>> Start

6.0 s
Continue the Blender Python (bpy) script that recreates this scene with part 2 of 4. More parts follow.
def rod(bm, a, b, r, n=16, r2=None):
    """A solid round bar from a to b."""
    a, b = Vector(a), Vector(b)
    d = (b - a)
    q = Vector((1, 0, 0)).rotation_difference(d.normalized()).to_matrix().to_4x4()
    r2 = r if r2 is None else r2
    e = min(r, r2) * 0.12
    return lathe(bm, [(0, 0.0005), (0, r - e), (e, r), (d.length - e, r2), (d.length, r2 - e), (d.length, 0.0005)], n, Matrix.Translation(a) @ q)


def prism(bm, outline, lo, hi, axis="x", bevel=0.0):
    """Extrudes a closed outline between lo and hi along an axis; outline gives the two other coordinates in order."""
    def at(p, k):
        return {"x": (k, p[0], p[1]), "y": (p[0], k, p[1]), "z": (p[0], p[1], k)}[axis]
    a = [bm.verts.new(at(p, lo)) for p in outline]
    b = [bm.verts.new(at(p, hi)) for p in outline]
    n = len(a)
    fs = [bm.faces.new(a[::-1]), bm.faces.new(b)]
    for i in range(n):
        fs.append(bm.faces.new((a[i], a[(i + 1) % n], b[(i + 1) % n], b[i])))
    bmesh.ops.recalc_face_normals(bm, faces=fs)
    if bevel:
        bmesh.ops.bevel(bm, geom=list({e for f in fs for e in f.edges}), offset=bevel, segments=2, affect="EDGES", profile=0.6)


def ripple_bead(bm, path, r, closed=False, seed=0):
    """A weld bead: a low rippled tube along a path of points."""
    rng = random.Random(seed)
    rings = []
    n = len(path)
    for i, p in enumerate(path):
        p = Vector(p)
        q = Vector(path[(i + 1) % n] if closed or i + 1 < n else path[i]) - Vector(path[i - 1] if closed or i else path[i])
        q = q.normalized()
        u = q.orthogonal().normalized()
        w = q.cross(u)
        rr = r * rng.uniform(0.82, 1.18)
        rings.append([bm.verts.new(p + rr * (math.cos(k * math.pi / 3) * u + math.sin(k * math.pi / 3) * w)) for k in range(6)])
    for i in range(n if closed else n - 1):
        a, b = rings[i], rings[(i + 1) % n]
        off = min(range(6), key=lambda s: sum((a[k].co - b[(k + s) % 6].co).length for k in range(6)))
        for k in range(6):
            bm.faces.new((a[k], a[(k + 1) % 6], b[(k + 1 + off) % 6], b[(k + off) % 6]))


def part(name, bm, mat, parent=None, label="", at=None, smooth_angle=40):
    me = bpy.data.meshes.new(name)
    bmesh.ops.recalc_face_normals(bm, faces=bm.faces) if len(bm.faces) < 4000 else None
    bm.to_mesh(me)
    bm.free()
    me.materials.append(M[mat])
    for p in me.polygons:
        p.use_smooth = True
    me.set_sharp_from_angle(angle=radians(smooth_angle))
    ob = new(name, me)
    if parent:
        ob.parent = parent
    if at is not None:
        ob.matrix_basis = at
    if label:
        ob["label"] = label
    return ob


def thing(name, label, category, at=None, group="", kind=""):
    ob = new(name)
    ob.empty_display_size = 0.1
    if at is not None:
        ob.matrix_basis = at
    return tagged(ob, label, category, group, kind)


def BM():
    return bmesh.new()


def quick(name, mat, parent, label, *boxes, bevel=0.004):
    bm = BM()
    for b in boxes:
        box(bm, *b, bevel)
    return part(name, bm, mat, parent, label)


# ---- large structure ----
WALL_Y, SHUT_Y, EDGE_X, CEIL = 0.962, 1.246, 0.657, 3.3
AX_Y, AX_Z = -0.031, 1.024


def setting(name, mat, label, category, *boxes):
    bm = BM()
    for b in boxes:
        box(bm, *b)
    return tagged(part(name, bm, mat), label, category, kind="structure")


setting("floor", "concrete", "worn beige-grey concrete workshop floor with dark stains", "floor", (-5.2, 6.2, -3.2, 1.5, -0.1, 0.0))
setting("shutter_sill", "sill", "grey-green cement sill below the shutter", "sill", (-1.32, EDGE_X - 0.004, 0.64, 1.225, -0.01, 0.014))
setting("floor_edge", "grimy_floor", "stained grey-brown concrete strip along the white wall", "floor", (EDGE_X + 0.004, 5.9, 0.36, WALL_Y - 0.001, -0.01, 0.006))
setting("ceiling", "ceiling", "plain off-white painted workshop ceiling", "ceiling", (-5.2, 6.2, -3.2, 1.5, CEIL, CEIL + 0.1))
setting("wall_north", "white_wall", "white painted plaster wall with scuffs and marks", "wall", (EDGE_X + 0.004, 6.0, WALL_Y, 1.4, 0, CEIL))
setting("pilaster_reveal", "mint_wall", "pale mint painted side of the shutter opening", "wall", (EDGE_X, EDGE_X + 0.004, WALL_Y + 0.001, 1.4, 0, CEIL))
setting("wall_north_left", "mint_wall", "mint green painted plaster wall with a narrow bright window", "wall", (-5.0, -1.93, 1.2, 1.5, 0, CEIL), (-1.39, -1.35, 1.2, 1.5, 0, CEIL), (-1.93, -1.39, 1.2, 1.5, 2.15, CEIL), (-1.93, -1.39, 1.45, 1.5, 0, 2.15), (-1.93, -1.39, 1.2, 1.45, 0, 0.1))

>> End

# GIVEN INSTRUCTION:
Copy out each line above, character for character.

# EXERCISE RESULT:
6.0 s
Continue the Blender Python (bpy) script that recreates this scene with part 2 of 4. More parts follow.
def rod(bm, a, b, r, n=16, r2=None):
    """A solid round bar from a to b."""
    a, b = Vector(a), Vector(b)
    d = (b - a)
    q = Vector((1, 0, 0)).rotation_difference(d.normalized()).to_matrix().to_4x4()
    r2 = r if r2 is None else r2
    e = min(r, r2) * 0.12
    return lathe(bm, [(0, 0.0005), (0, r - e), (e, r), (d.length - e, r2), (d.length, r2 - e), (d.length, 0.0005)], n, Matrix.Translation(a) @ q)


def prism(bm, outline, lo, hi, axis="x", bevel=0.0):
    """Extrudes a closed outline between lo and hi along an axis; outline gives the two other coordinates in order."""
    def at(p, k):
        return {"x": (k, p[0], p[1]), "y": (p[0], k, p[1]), "z": (p[0], p[1], k)}[axis]
    a = [bm.verts.new(at(p, lo)) for p in outline]
    b = [bm.verts.new(at(p, hi)) for p in outline]
    n = len(a)
    fs = [bm.faces.new(a[::-1]), bm.faces.new(b)]
    for i in range(n):
        fs.append(bm.faces.new((a[i], a[(i + 1) % n], b[(i + 1) % n], b[i])))
    bmesh.ops.recalc_face_normals(bm, faces=fs)
    if bevel:
        bmesh.ops.bevel(bm, geom=list({e for f in fs for e in f.edges}), offset=bevel, segments=2, affect="EDGES", profile=0.6)


def ripple_bead(bm, path, r, closed=False, seed=0):
    """A weld bead: a low rippled tube along a path of points."""
    rng = random.Random(seed)
    rings = []
    n = len(path)
    for i, p in enumerate(path):
        p = Vector(p)
        q = Vector(path[(i + 1) % n] if closed or i + 1 < n else path[i]) - Vector(path[i - 1] if closed or i else path[i])
        q = q.normalized()
        u = q.orthogonal().normalized()
        w = q.cross(u)
        rr = r * rng.uniform(0.82, 1.18)
        rings.append([bm.verts.new(p + rr * (math.cos(k * math.pi / 3) * u + math.sin(k * math.pi / 3) * w)) for k in range(6)])
    for i in range(n if closed else n - 1):
        a, b = rings[i], rings[(i + 1) % n]
        off = min(range(6), key=lambda s: sum((a[k].co - b[(k + s) % 6].co).length for k in range(6)))
        for k in range(6):
            bm.faces.new((a[k], a[(k + 1) % 6], b[(k + 1 + off) % 6], b[(k + off) % 6]))


def part(name, bm, mat, parent=None, label="", at=None, smooth_angle=40):
    me = bpy.data.meshes.new(name)
    bmesh.ops.recalc_face_normals(bm, faces=bm.faces) if len(bm.faces) < 4000 else None
    bm.to_mesh(me)
    bm.free()
    me.materials.append(M[mat])
    for p in me.polygons:
        p.use_smooth = True
    me.set_sharp_from_angle(angle=radians(smooth_angle))
    ob = new(name, me)
    if parent:
        ob.parent = parent
    if at is not None:
        ob.matrix_basis = at
    if label:
        ob["label"] = label
    return ob


def thing(name, label, category, at=None, group="", kind=""):
    ob = new(name)
    ob.empty_display_size = 0.1
    if at is not None:
        ob.matrix_basis = at
    return tagged(ob, label, category, group, kind)


def BM():
    return bmesh.new()


def quick(name, mat, parent, label, *boxes, bevel=0.004):
    bm = BM()
    for b in boxes:
        box(bm, *b, bevel)
    return part(name, bm, mat, parent, label)


# ---- large structure ----
WALL_Y, SHUT_Y, EDGE_X, CEIL = 0.962, 1.246, 0.657, 3.3
AX_Y, AX_Z = -0.031, 1.024


def setting(name, mat, label, category, *boxes):
    bm = BM()
    for b in boxes:
        box(bm, *b)
    return tagged(part(name, bm, mat), label, category, kind="structure")


setting("floor", "concrete", "worn beige-grey concrete workshop floor with dark stains", "floor", (-5.2, 6.2, -3.2, 1.5, -0.1, 0.0))
setting("shutter_sill", "sill", "grey-green cement sill below the shutter", "sill", (-1.32, EDGE_X - 0.004, 0.64, 1.225, -0.01, 0.014))
setting("floor_edge", "grimy_floor", "stained grey-brown concrete strip along the white wall", "floor", (EDGE_X + 0.004, 5.9, 0.36, WALL_Y - 0.001, -0.01, 0.006))
setting("ceiling", "ceiling", "plain off-white painted workshop ceiling", "ceiling", (-5.2, 6.2, -3.2, 1.5, CEIL, CEIL + 0.1))
setting("wall_north", "white_wall", "white painted plaster wall with scuffs and marks", "wall", (EDGE_X + 0.004, 6.0, WALL_Y, 1.4, 0, CEIL))
setting("pilaster_reveal", "mint_wall", "pale mint painted side of the shutter opening", "wall", (EDGE_X, EDGE_X + 0.004, WALL_Y + 0.001, 1.4, 0, CEIL))
setting("wall_north_left", "mint_wall", "mint green painted plaster wall with a narrow bright window", "wall", (-5.0, -1.93, 1.2, 1.5, 0, CEIL), (-1.39, -1.35, 1.2, 1.5, 0, CEIL), (-1.93, -1.39, 1.2, 1.5, 2.15, CEIL), (-1.93, -1.39, 1.45, 1.5, 0, 2.15), (-1.93, -1.39, 1.2, 1.45, 0, 0.1))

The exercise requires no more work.